A citizenship ceremony in the US is like a piece of civic theatre. The official pounds the lectern, evokes "the dream", invokes the constitution, reminds those attending of his own immigrant roots and implores them to take advantage of everything America has to offer.

There are two reasons why we could not stage such a ceremony in Britain. First of all, we do not have a constitution that lays down the principles of what our country is supposed to stand for. As a result there are very few of the tropes of nationhood - be it flag, anthem, monarchy or currency - that are not subject to partial rejection and complete confusion. We are a multi-nation state in which parties that advocate some form of independence from the United Kingdom are backed by 29% of voters in Scotland, more than 40% in Northern Ireland and 20% in Wales, and around a third of the population has republican leanings. Blunkett may have decided what our "norms" are, but many of the rest of us are still trying to work them out.

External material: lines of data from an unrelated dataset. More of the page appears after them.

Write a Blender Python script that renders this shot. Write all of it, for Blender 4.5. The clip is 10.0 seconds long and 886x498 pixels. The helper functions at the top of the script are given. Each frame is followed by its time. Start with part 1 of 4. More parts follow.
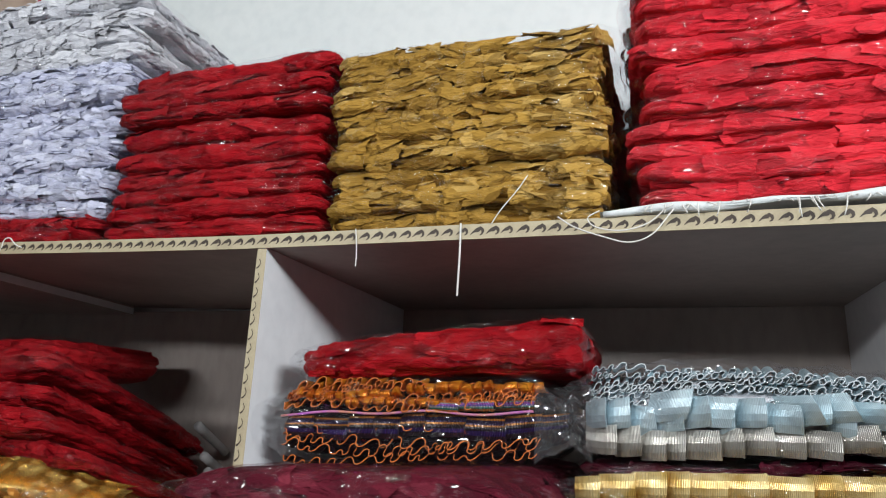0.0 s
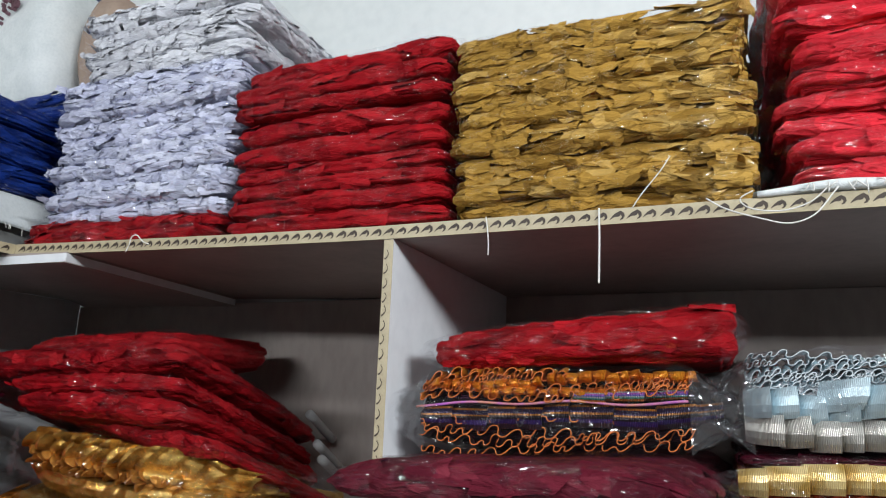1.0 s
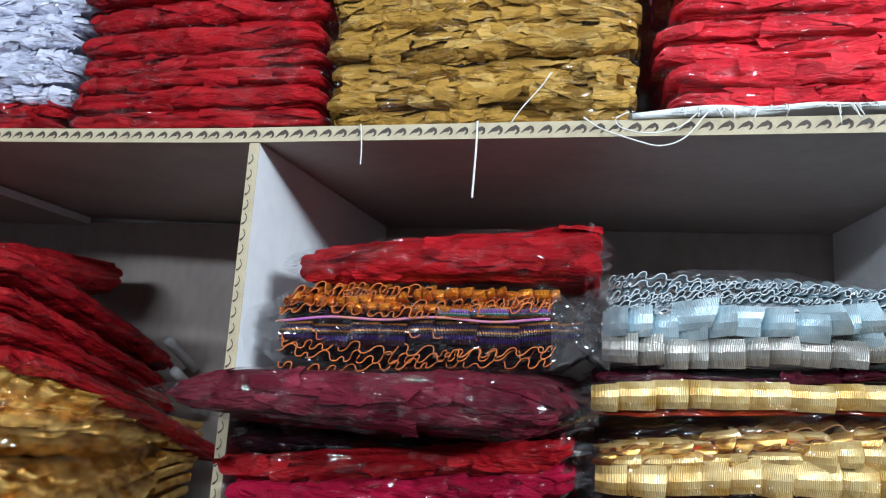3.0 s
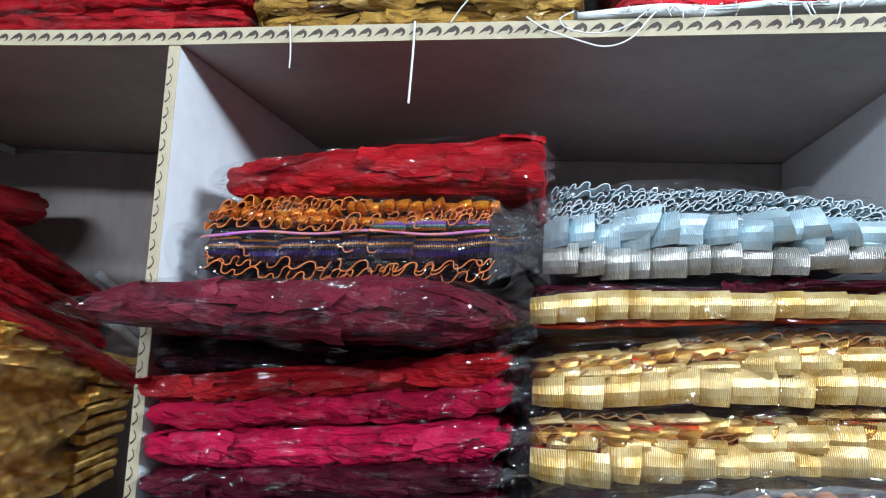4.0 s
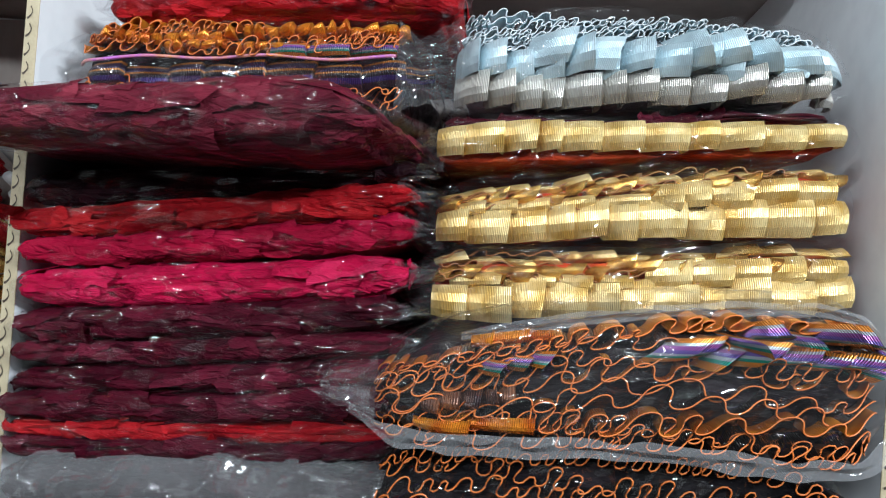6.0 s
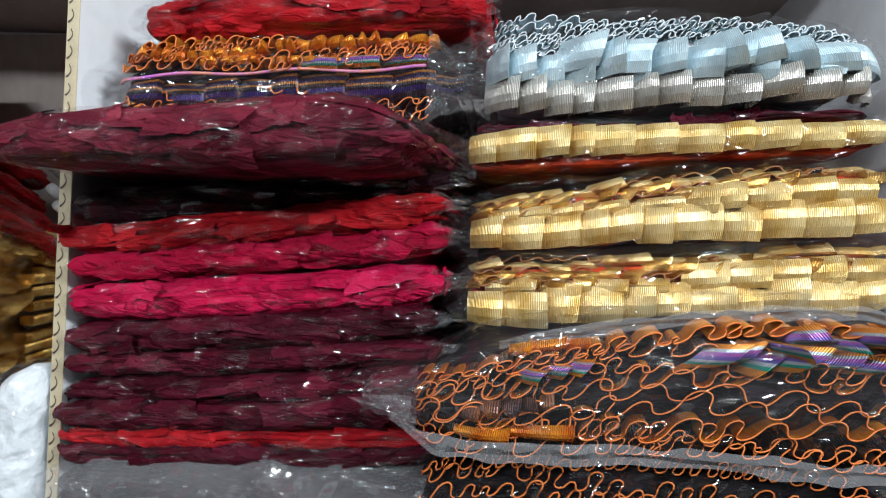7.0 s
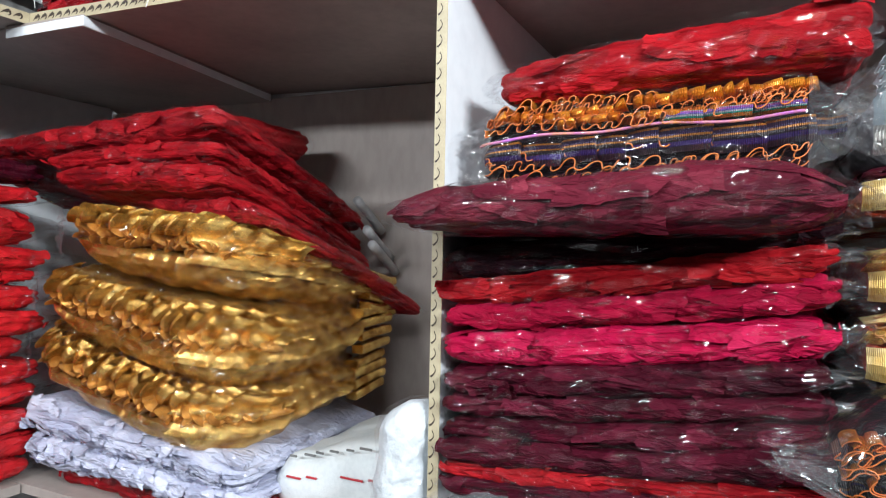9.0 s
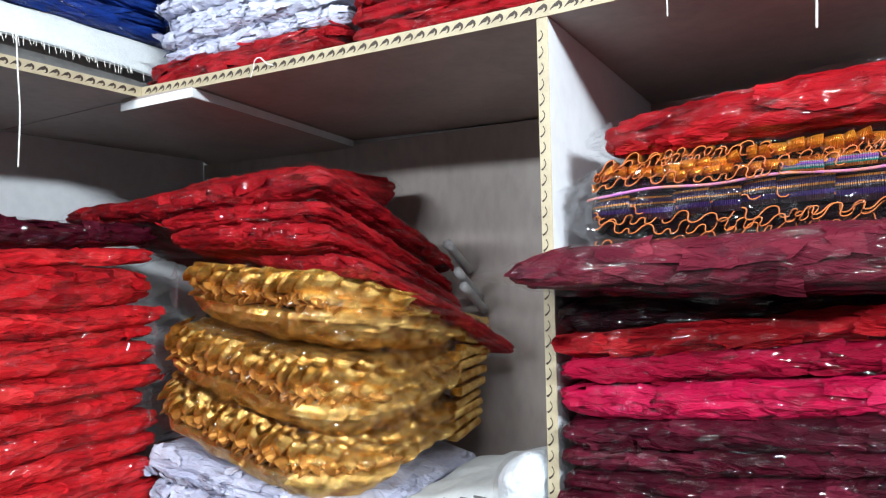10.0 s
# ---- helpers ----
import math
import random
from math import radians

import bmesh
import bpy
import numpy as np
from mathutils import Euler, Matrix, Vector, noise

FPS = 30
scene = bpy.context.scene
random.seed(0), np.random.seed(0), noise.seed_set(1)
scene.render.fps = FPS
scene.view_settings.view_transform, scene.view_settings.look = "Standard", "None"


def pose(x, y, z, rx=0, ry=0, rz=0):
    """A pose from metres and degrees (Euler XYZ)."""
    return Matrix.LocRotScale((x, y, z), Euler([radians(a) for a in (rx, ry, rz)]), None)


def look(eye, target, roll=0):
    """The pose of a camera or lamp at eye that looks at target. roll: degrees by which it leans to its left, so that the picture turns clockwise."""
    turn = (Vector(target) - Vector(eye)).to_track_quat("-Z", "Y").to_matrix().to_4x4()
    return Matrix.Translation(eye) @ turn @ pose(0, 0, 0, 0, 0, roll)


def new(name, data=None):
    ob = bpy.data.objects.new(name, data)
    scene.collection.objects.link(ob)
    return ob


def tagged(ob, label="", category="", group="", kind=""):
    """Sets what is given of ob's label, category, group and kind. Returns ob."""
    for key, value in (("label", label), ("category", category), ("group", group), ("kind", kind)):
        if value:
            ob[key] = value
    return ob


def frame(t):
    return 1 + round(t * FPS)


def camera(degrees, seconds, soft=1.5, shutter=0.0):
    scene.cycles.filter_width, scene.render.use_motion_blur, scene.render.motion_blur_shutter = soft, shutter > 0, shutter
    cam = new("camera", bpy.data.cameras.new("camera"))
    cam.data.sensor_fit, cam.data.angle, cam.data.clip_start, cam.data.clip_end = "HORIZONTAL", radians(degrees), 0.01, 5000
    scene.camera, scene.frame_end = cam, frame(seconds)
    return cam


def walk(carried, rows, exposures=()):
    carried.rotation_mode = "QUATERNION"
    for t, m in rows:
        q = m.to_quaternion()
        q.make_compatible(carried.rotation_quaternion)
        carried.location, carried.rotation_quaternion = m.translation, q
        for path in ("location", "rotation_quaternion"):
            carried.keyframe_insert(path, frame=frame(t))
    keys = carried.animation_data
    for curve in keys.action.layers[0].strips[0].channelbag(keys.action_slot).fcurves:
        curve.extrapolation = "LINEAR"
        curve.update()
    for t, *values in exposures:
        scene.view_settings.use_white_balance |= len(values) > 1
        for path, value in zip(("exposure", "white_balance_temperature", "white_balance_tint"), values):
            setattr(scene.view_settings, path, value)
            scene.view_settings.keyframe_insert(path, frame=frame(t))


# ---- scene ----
cam = camera(68.6, 10.0, 1.15)
PATH = [
    (0, (0.019, -0.035, 1.702), (-0.582, 1.807, 2.197), 2.4),
    (0.5, (-0.051, -0.054, 1.702), (-0.729, 1.769, 2.168), 3.3),
    (1, (-0.106, -0.062, 1.708), (-0.861, 1.737, 2.149), 2.0),
    (1.5, (-0.173, -0.076, 1.7), (-1.013, 1.694, 2.101), 2.7),
    (2, (-0.207, -0.07, 1.682), (-1.062, 1.704, 2.03), 3.0),
    (2.5, (-0.153, -0.031, 1.671), (-0.8, 1.827, 2.027), 3.3),
    (3, (-0.088, 0.009, 1.655), (-0.538, 1.931, 1.978), 3.5),
    (3.2, (-0.069, 0.018, 1.648), (-0.475, 1.953, 1.948), 3.7),
    (4.5, (-0.053, 0.108, 1.557), (-0.379, 2.075, 1.719), 2.9),
    (5, (-0.034, 0.131, 1.518), (-0.349, 2.102, 1.64), 3.5),
    (5.5, (-0.009, 0.139, 1.49), (-0.243, 2.125, 1.545), 4.2),
    (5.7, (0.007, 0.146, 1.471), (-0.211, 2.133, 1.523), 4.2),
    (6.8, (0.017, 0.134, 1.492), (-0.24, 2.117, 1.473), 3.2),
    (7, (0.005, 0.134, 1.495), (-0.296, 2.111, 1.492), 2.7),
    (7.5, (-0.031, 0.133, 1.512), (-0.449, 2.088, 1.514), 1.9),
    (8, (-0.074, 0.113, 1.53), (-0.637, 2.033, 1.535), 0.6),
    (8.5, (-0.144, 0.075, 1.538), (-0.876, 1.936, 1.539), 1.6),
    (9, (-0.196, 0.047, 1.548), (-1.054, 1.854, 1.538), 1.2),
    (9.5, (-0.234, 0.026, 1.569), (-1.172, 1.792, 1.564), 0.6),
    (10, (-0.253, -0.009, 1.607), (-1.269, 1.713, 1.646), -1.3),
]
walk(cam, [(t, look(eye, target, roll)) for t, eye, target, roll in PATH],
     [(0.0, -0.76, 6500, 11), (2.5, -0.54, 5950, 8), (4.5, -0.22, 5600, 7), (5.5, -0.2, 5900, 7), (7.5, -0.28, 6250, 9), (8.5, 0.0, 6250, 9), (10.0, 0.24, 6100, 9)])

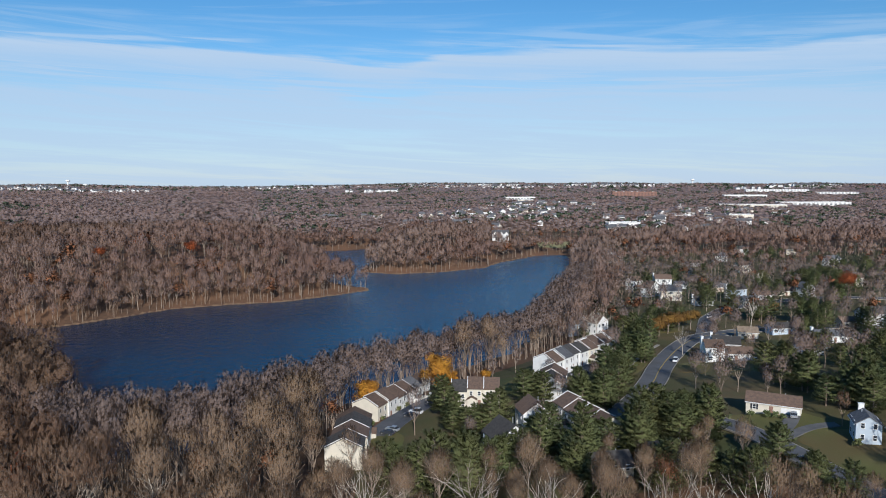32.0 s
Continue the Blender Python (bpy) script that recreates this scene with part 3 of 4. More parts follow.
def hip_roof(w, d, wall, rise, over=0.5):
    bm = bmesh.new()
    a, b = w / 2 + over, d / 2 + over
    lo = [bm.verts.new((sx * a, sy * b, z)) for z in (wall - 0.15, wall + 0.05) for sx, sy in ((-1, -1), (1, -1), (1, 1), (-1, 1))]
    r0, r1 = bm.verts.new((-(a - b), 0, wall + rise)), bm.verts.new((a - b, 0, wall + rise))
    bm.faces.new(lo[3::-1])
    for k in range(4):
        bm.faces.new((lo[k], lo[(k + 1) % 4], lo[4 + (k + 1) % 4], lo[4 + k]))
    bm.faces.new((lo[4], lo[5], r1, r0))
    bm.faces.new((lo[6], lo[7], r0, r1))
    bm.faces.new((lo[5], lo[6], r1))
    bm.faces.new((lo[7], lo[4], r0))
    bmesh.ops.recalc_face_normals(bm, faces=bm.faces[:])
    return bm


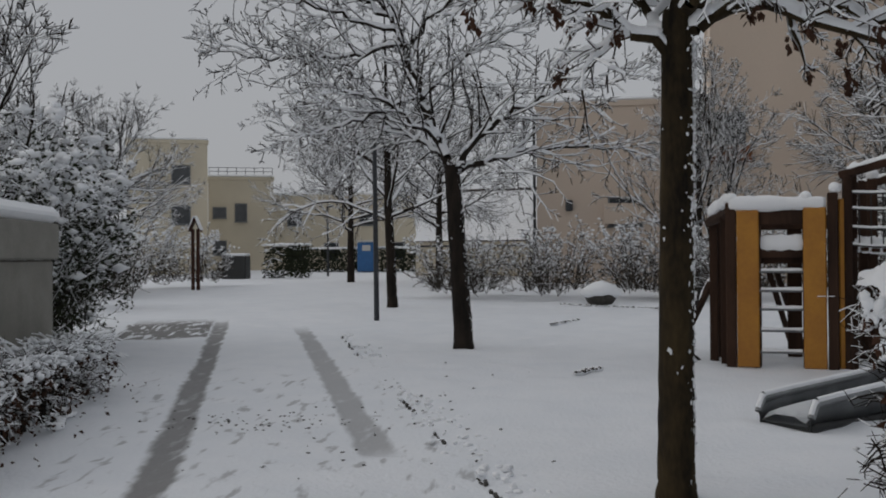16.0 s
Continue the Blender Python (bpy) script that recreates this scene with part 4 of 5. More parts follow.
# ---------------- spruces ----------------
def mantle(spine, rng, size=1.0, shape=ICO2):
    """Soft snow heaped along a bough: rounded lumps that run together and sag at the edges."""
    m = len(spine)
    n = int(m * 0.12 / (0.05 * size + 0.012)) * 5
    t = rng.uniform(0, m - 1, n)
    c = np.stack([np.interp(t, np.arange(m), spine[:, j]) for j in range(6)], 1)
    f = t / (m - 1)
    a = np.clip(rng.normal(size=n) * 0.55, -1.1, 1.1)
    body = np.clip(np.minimum(f * 7, (1 - f) * 5), 0.25, 1) ** 0.5
    swell = 0.8 + 0.3 * np.sin(t * 1.1 + rng.uniform(0, 6))
    p = c[:, :3] + c[:, 3:] * (a * 0.16 * size * body)[:, None]
    p[:, 2] += (0.10 * swell - 0.14 * a ** 2) * size * body
    r = rng.uniform(0.04, 0.088, n) * size * body * (1 - 0.35 * np.abs(a))
    return blobs(p, np.stack([r * 1.15, r * 1.15, r * (0.85 + 0.5 * np.abs(a))], 1), rng, 0.06, shape)


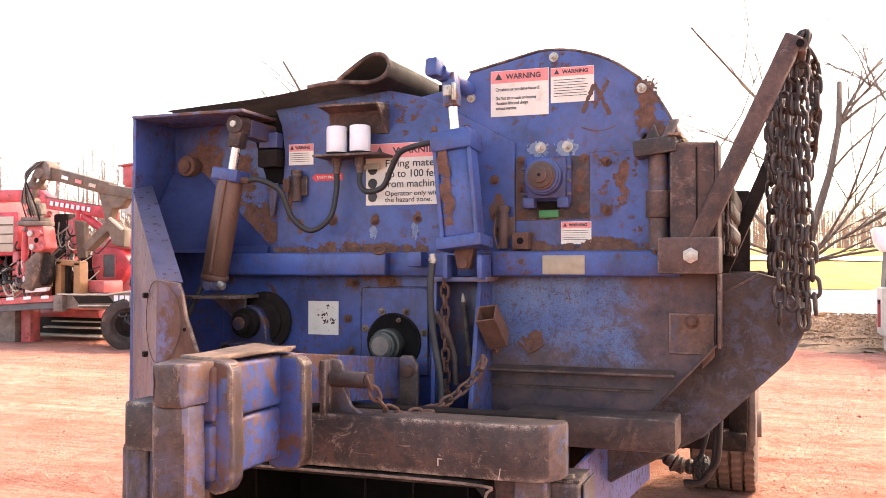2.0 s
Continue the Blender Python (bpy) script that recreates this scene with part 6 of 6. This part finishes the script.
part("stick_plate", prism([(-27.2, 3.30), (-26.5, 3.0), (-25.1, 1.85), (-24.95, 2.05), (-26.3, 3.15), (-26.9, 3.7)], "y", 16.25, 16.3, 0.01), CHARCOAL, stk)
part("stick_link", bar((-27.15, 16.25, 3.05), (-25.15, 16.25, 1.50), 0.12, 0.15, 0.02), DARK, stk)
part("stick_ram", join(rod((-28.45, 16.3, 5.02), (-25.4, 16.4, 4.48), 0.035, sides=12), rod((-28.72, 16.2, 4.98), (-28.4, 16.2, 4.98), 0.14, sides=16)), CREAM, stk)
part("arm_hose", join(*[pipe(spline([(-26.7, 16.2, 4.2), (-27.15 - 0.05 * k, 16.12, 3.8), (-26.6, 16.12, 3.45 - 0.05 * k), (-26.05, 16.12, 3.1 - 0.06 * k), (-26.0, 16.12, 2.7), (-26.6, 16.14, 2.72)], 6), 0.035, 6) for k in range(2)], pipe(spline([(-26.6, 16.2, 4.15), (-26.0, 16.12, 3.4), (-25.2, 16.15, 2.6), (-24.75, 16.2, 2.25)], 6), 0.03, 6)), RUBBER, stk)
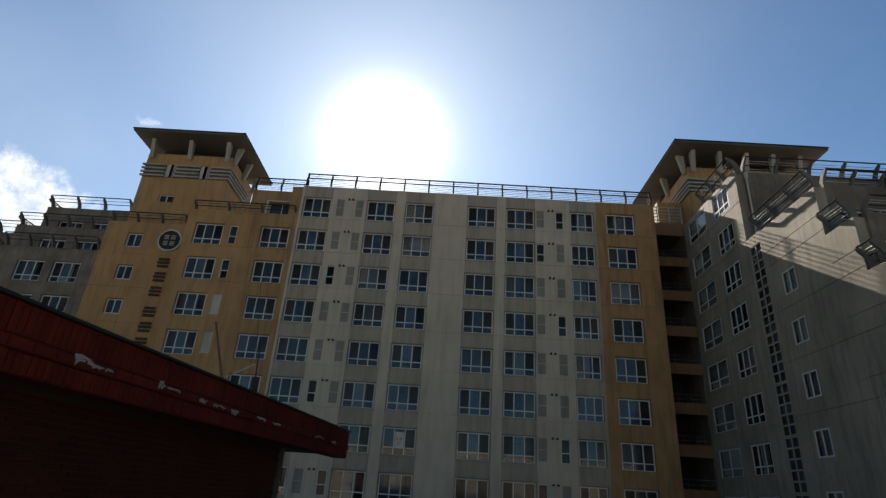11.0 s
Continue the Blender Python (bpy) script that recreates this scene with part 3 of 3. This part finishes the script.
# ---- recess with balconies between the slab and the right wing ----
recess = thing("balcony_stack", "ochre balconies stacked in a dark recess", "balcony")
STACK = 40.0  # front of the balconies
# near-black back wall in place of the shade deep in the recess
block("wall", recess, 15.36, 18.37, 43.2, 47.1, BOTTOM, 20.9, DARK_AND_SHADE, "back wall coloured near black for the shade of the recess")
block("roof", recess, 15.36, 18.37, STACK + 0.16, 43.2, 20.5, 20.8, RECESS_SHADE)
for r in range(1, 9):
    z = 20.4 if r == 1 else 20.85 - STOREY * (r - 1)
    if r > 1:
        block("slab", recess, 15.36, 18.37, STACK + 0.16, 43.2, z - 0.15, z, RECESS_SHADE)
    block("parapet", recess, 15.36, 18.37, STACK, STACK + 0.16, z - (0.42 if r > 1 else 0.1), z + (0.36 if r > 1 else 1.0), BALCONY_SHADED)
    if r > 1:
        for k in (0.62, 0.95):
            bm = bmesh.new()
            rod(bm, (15.38, STACK + 0.08, z + k), (18.36, STACK + 0.08, z + k), 0.03)
            part("bar", bm, SOFFIT, recess)
        for k in range(4):
            bm = bmesh.new()
            rod(bm, (15.6 + k * 0.9, STACK + 0.08, z + 0.3), (15.6 + k * 0.9, STACK + 0.08, z + 0.97), 0.025)
            part("post", bm, SOFFIT, recess)

# ---- right wing ----
WING = 18.4
wing = thing("terraced_wing", "weathered grey wing with stepped terraces and a plain end wall", "apartment building")
# end wall, facing the yard: turned so that its x runs towards the camera
def end_frame(y):
    return Matrix(((0, 1, 0, WING), (-1, 0, 0, y), (0, 0, 1, 0), (0, 0, 0, 1)))


m = end_frame(40.0)
holes = []
for r in range(1, 9):
    for key, yy in (((2.85, 1.68, 0.5, 2), 39.25), (BIG, 35.1)):
        z = top(r) - key[1]
        holes.append((40.0 - yy - 0.04, z - 0.04, key[0] + 0.08, key[1] + 0.08))
        window(wing, key, m @ pose(40.0 - yy, 0.0, z + EYE))
facade("wall", wing, 8.3, BOTTOM, 21.2, m, holes, [END_WALL], [j - 0.2 for j in JOINTS], label="grey side wall with two columns of windows")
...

Second, unlike in Britain, American officials will, in all likelihood, be descendants of immigrants themselves. In the US, immigration is connoted not with "swamping" and "invasion" but hope and reinvention. It is seen not as a threat to a mythical land that is monocultural and monoracial but as a boon to a nation that draws strength from diversity.

One of the biggest cheers during last week's debate among the Democratic party's presidential contenders came when Dick Gephardt said: "Unless you're a Native American, we're all immigrants in this country." The frontrunners in the California recall election, Arnold Schwarzenegger and Cruz Bustamante, both tout their immigrant roots as an asset, not a liability.

The day when a Bangladeshi or Kosovan-born candidate could do the same in Britain is, thanks to Blunkett, still a long way away.